Repeat the material exactly from its first line to the line that includes "return out + [pts[-1]]". Skip pictures.
* Start *
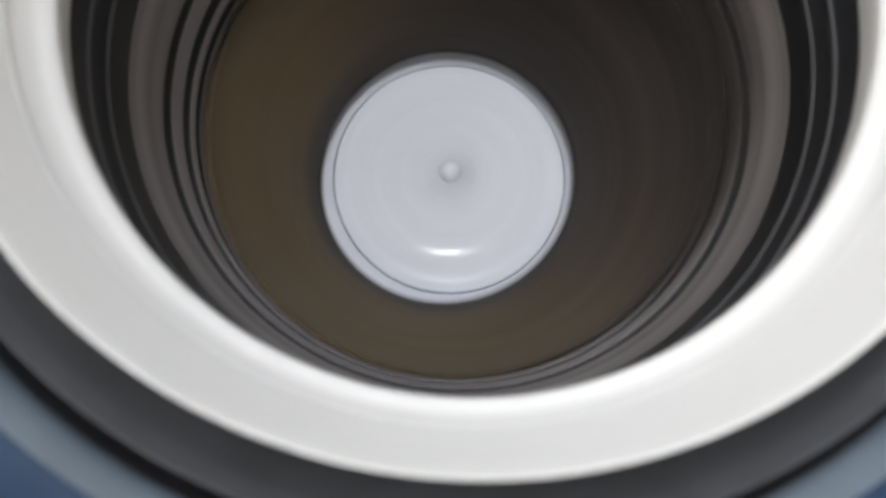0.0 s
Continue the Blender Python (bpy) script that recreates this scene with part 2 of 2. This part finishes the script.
groove_shade = part("rim_groove_shade", lathe([(0.2453, 0.052), (0.2480, 0.052), (0.2480, 0.0625)]), GAP_SHADE, machine, "black lining painting shade outside the navy ring")
for ob in (top_panel, rim, surround, groove_shade, liner_shade):
    ob.location = OFF
outer_tub = tagged(new("outer_tub"), "dark grey outer tub with sloping seal ring, swaying in its machine", "tub")
outer_tub.location = (0, 0, Z0)
part("seal_ring", lathe([(0.1985, 0.010), (0.2020, 0.0240), (0.2065, 0.0400), (0.2110, 0.0520), (0.2153, 0.0600), (0.2160, 0.0570), (0.2183, 0.0500), (0.2183, 0.02)], r=0.001), GASKET, outer_tub, "dark grey ring seal")
part("tub_wall", lathe([(0.2145, 0.018), (0.2145, -0.40), (0.205, -0.43), (0, -0.43), (0, -0.434), (0.207, -0.434), (0.2185, -0.40), (0.2185, 0.018)], 96), TUB, outer_tub)
# flat black sheet, the painted shade between seal and rim
part("gap_shade", lathe([(0.2184, 0.024), (0.2275, 0.024)]), GAP_SHADE, machine, "black sheet painting shade beside the seal")
for name, b in (("side_panel", (-0.278, -0.270, -0.285, 0.285)), ("side_panel", (0.270, 0.278, -0.285, 0.285)),
                ("front_panel", (-0.270, 0.270, -0.288, -0.280)), ("back_panel", (-0.270, 0.270, 0.280, 0.288))):
    part(name, box(*b, -Z0 + 0.03, TOP - 0.0555, 0.002), BODY, machine)
for sx in (-1, 1):
    for sy in (-1, 1):
        foot = part("foot", lathe([(0, 0), (0.022, 0), (0.02, 0.032), (0, 0.032)], 24), RUBBER, machine)
        foot.location = (sx * 0.25, sy * 0.255, -Z0)

# ---- the basket, which spins ----
basket = tagged(new("spin_basket"), "spinning steel wash basket with white balance ring and white pulsator", "wash basket")
basket.location = (0, 0, Z0)


def smooth(points, steps=6):
    """A Catmull-Rom curve through the (radius, height) points."""
    pts = [Vector(p) for p in points]
    out = []
    for i in range(len(pts) - 1):
        a, b, c, d = pts[max(i - 1, 0)], pts[i], pts[i + 1], pts[min(i + 2, len(pts) - 1)]
        for k in range(steps):
            u = k / steps
            out.append(0.5 * (2 * b + (c - a) * u + (2 * a - 5 * b + 4 * c - d) * u * u + (3 * b - a - 3 * c + d) * u ** 3))
    return out + [pts[-1]]


part("balance_ring", lathe(smooth([(0.1945, -0.0185), (0.1915, -0.0165), (0.1885, -0.0120), (0.1855, -0.0062), (0.1822, 0.0005), (0.1798, 0.0062), (0.1788, 0.0110), (0.1804, 0.0152), (0.1830, 0.0202), (0.1852, 0.0280), (0.1873, 0.0410), (0.1896, 0.0580),
                                   (0.1906, 0.0655), (0.1914, 0.0694), (0.1917, 0.0701), (0.1920, 0.0702), (0.1923, 0.0695), (0.1926, 0.0650), (0.1931, 0.0580), (0.1938, 0.045), (0.1940, 0.030), (0.1945, -0.0185)]), closed=True), WHITE_RING, basket, "smooth white plastic balance ring")
part("seam", lathe([(0.18545, 0.0324), (0.1850, 0.0320), (0.18525, 0.0316)]), WHITE_RING, basket, "fine seam in the ring")
part("collar", lathe([(0.1945, -0.0190), (0.1975, -0.030), (0.1996, -0.040), (0.1996, -0.082), (0.2045, -0.082), (0.2045, -0.0190)]), COLLAR, basket, "black plastic collar under the ring")
for z in (-0.044, -0.061):
    part("ridge", lathe([(0.1998, z + 0.0014), (0.1987, z), (0.1998, z - 0.0014)]), EDGE, basket, "thin pale ridge")
part("wall", lathe([(0.2000, -0.0805), (0.1999, -0.084), (0.1991, -0.110), (0.1985, -0.122), (0.2030, -0.1235), (0.2030, -0.1300), (0.1978, -0.1325), (0.1978, -0.1500),
                    (0.2035, -0.1508), (0.2035, -0.1602), (0.1978, -0.1612), (0.1975, -0.1695), (0.2035, -0.1702), (0.2035, -0.1810), (0.2000, -0.182), (0.2000, -0.330), (0.190, -0.372), (0.176, -0.384), (0.178, -0.387), (0.193, -0.375), (0.2060, -0.332), (0.2060, -0.0805)],
                   closed=True, r=0.0016), STEEL, basket, "brushed stainless steel wall with pressed grooves")
# black linings stand in for the shade inside the steel wall's grooves
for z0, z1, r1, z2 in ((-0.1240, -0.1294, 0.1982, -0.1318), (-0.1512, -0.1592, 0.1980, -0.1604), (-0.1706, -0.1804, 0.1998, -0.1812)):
    part("groove_shade", lathe([(0.2033, z0), (0.2033, z1), (r1, z2)]), GAP_SHADE, basket, "black lining painting shade into the wall's grooves")
part("base", lathe([(0.1333, -0.392), (0.1333, -0.3800), (0.1345, -0.3790), (0.1390, -0.3740), (0.1450, -0.3705), (0.1500, -0.3690), (0.1540, -0.3552), (0.170, -0.356), (0.177, -0.379), (0.177, -0.392)], closed=True, r=0.002), WHITE_DISC, basket, "white plastic base with a raised lip round the pulsator")
# black sheet in the slit, painting the depth's shade
part("base_gap_shade", lathe([(0.1296, -0.3835), (0.1344, -0.3835)]), GAP_SHADE, basket, "black sheet painting shade round the pulsator")


def disc_profile():
    """A low cone with two narrow level steps, rounded at its edge."""
    rows = [(0.1322, -0.392), (0.1322, -0.3815), (0.1314, -0.3798), (0.1305, -0.3786)]
    r, z = rows[-1]
    while r > 0.016:
        steep = 13.5
        for at, least, wide in ((0.1185, -2.0, 0.0050), (0.088, -0.7, 0.0125)):
            steep = min(steep, least + (13.5 - least) * (1 - math.exp(-((r - at) / wide) ** 2)))
        if r < 0.045:
            steep = 13.5 + 32 * (0.045 - r) / 0.03
        r -= 0.001
        z += math.tan(radians(steep)) * 0.001
        rows.append((r, z))
    return rows + [(0, z + 0.0004)], z


DISC, HUB = disc_profile()
part("pulsator", lathe(DISC), WHITE_DISC, basket, "white stepped pulsator disc rising to the middle")
part("knob", lathe(smooth([(0.0166, HUB - 0.002), (0.0128, HUB + 0.0010), (0.0122, HUB + 0.0040), (0.0112, HUB + 0.0060), (0.0085, HUB + 0.0092), (0.0045, HUB + 0.0112), (0, HUB + 0.0117)], 5), 48), WHITE_DISC, basket, "small domed white cap")


# ---- wet washing, pressed against the turning wall ----
def cloth_shape(a):
    """Height of the firm edge, height of the loose edge and foot radius at the angle a of the turning load."""
    tall = (0.5 - 0.5 * math.cos(a - 0.22)) ** 2.2
    firm = -0.189 + 0.020 * tall
    return firm, firm + 0.004 + 0.085 * tall, 0.1370 + 0.0100 * (0.5 + 0.5 * math.cos(a - radians(40))) ** 2.5 + 0.0006 * math.sin(3 * a)


def cloth_radius(foot, u, a):
    fat = 0.35 * u + 0.65 * u * u * (3 - 2 * u)
    return foot + (0.1968 - foot) * fat + 0.0008 * math.sin(5 * a + 9 * u) * u * (1 - u) * 4


def cloth_body():
    """A closed layer: the inner skin from the base up to the firm edge, and its back against the wall."""
    bm = bmesh.new()
    segs, ups = 180, 24
    rows = []
    for i in range(segs):
        a = 2 * math.pi * i / segs
        top, _, foot = cloth_shape(a)
        ring = [(cloth_radius(foot, k / ups, a), -0.3545 + (top + 0.3545) * k / ups) for k in range(ups + 1)]
        ring += [(0.1994, top), (0.1994, -0.325), (0.180, -0.3535)]
        rows.append([bm.verts.new((r * math.cos(a), r * math.sin(a), z)) for r, z in ring])
    for i in range(segs):
        a, b = rows[i], rows[(i + 1) % segs]
        for k in range(len(a)):
            j = (k + 1) % len(a)
            bm.faces.new((a[k], b[k], b[j], a[j]))
    return bm


def loose_edge():
    """The flung-out upper edge of the cloth, highest on one side, thinning upwards."""
    bm = bmesh.new()
    fray = bm.verts.layers.float.new("fray")
    segs, ups = 180, 14
    rows = []
    for i in range(segs):
        a = 2 * math.pi * i / segs
        firm, loose, _ = cloth_shape(a)
        row = []
        for k in range(ups + 1):
            u = k / ups
            r = 0.1966 + 0.0006 * u
            v = bm.verts.new((r * math.cos(a), r * math.sin(a), firm - 0.002 + (loose - firm + 0.002) * u))
            v[fray] = u * u * (3 - 2 * u)
            row.append(v)
        rows.append(row)
    for i in range(segs):
        a, b = rows[i], rows[(i + 1) % segs]
        for k in range(ups):
            bm.faces.new((a[k], b[k], b[k + 1], a[k + 1]))
    return bm


def foot_fringe():
    """Loose threads of the cloth's foot over the white base, thinning towards the middle."""
    bm = bmesh.new()
    fray = bm.verts.layers.float.new("fray")
    segs, ins = 180, 6
    rows = []
    for i in range(segs):
        a = 2 * math.pi * i / segs
        foot = cloth_shape(a)[2]
        wide = 0.0060 + 0.0020 * math.cos(a - 2.0)
        row = []
        for k in range(ins + 1):
            u = k / ins
            r = foot + 0.0004 - wide * u
            v = bm.verts.new((r * math.cos(a), r * math.sin(a), -0.3535 + 0.0008 * u))
            v[fray] = u ** 0.6
            row.append(v)
        rows.append(row)
    for i in range(segs):
        a, b = rows[i], rows[(i + 1) % segs]
        for k in range(ins):
            bm.faces.new((a[k], b[k], b[k + 1], a[k + 1]))
    return bm


load = tagged(new("wash_load"), "wet brown and charcoal washing pressed against the spinning basket wall", "laundry")
load.location = (0, 0, Z0)
part("cloth_body", cloth_body(), CLOTH, load)
part("foot_fringe", foot_fringe(), FRAY, load)
part("loose_edge", loose_edge(), FRAY, load, "flung-out charcoal cloth edge")


def motions():
    times = [i / 10 for i in range(161)]
    turn = [(t, sway(t) @ pose(0, 0, 0, 0, 0, -360 * (t - 7.37) / PERIOD)) for t in times]
    walk(outer_tub, [(t, sway(t)) for t in times])
    walk(basket, turn)
    walk(load, turn)


motions()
* End *
### FULL OUTPUT:
0.0 s
Continue the Blender Python (bpy) script that recreates this scene with part 2 of 2. This part finishes the script.
groove_shade = part("rim_groove_shade", lathe([(0.2453, 0.052), (0.2480, 0.052), (0.2480, 0.0625)]), GAP_SHADE, machine, "black lining painting shade outside the navy ring")
for ob in (top_panel, rim, surround, groove_shade, liner_shade):
    ob.location = OFF
outer_tub = tagged(new("outer_tub"), "dark grey outer tub with sloping seal ring, swaying in its machine", "tub")
outer_tub.location = (0, 0, Z0)
part("seal_ring", lathe([(0.1985, 0.010), (0.2020, 0.0240), (0.2065, 0.0400), (0.2110, 0.0520), (0.2153, 0.0600), (0.2160, 0.0570), (0.2183, 0.0500), (0.2183, 0.02)], r=0.001), GASKET, outer_tub, "dark grey ring seal")
part("tub_wall", lathe([(0.2145, 0.018), (0.2145, -0.40), (0.205, -0.43), (0, -0.43), (0, -0.434), (0.207, -0.434), (0.2185, -0.40), (0.2185, 0.018)], 96), TUB, outer_tub)
# flat black sheet, the painted shade between seal and rim
part("gap_shade", lathe([(0.2184, 0.024), (0.2275, 0.024)]), GAP_SHADE, machine, "black sheet painting shade beside the seal")
for name, b in (("side_panel", (-0.278, -0.270, -0.285, 0.285)), ("side_panel", (0.270, 0.278, -0.285, 0.285)),
                ("front_panel", (-0.270, 0.270, -0.288, -0.280)), ("back_panel", (-0.270, 0.270, 0.280, 0.288))):
    part(name, box(*b, -Z0 + 0.03, TOP - 0.0555, 0.002), BODY, machine)
for sx in (-1, 1):
    for sy in (-1, 1):
        foot = part("foot", lathe([(0, 0), (0.022, 0), (0.02, 0.032), (0, 0.032)], 24), RUBBER, machine)
        foot.location = (sx * 0.25, sy * 0.255, -Z0)

# ---- the basket, which spins ----
basket = tagged(new("spin_basket"), "spinning steel wash basket with white balance ring and white pulsator", "wash basket")
basket.location = (0, 0, Z0)


def smooth(points, steps=6):
    """A Catmull-Rom curve through the (radius, height) points."""
    pts = [Vector(p) for p in points]
    out = []
    for i in range(len(pts) - 1):
        a, b, c, d = pts[max(i - 1, 0)], pts[i], pts[i + 1], pts[min(i + 2, len(pts) - 1)]
        for k in range(steps):
            u = k / steps
            out.append(0.5 * (2 * b + (c - a) * u + (2 * a - 5 * b + 4 * c - d) * u * u + (3 * b - a - 3 * c + d) * u ** 3))
    return out + [pts[-1]]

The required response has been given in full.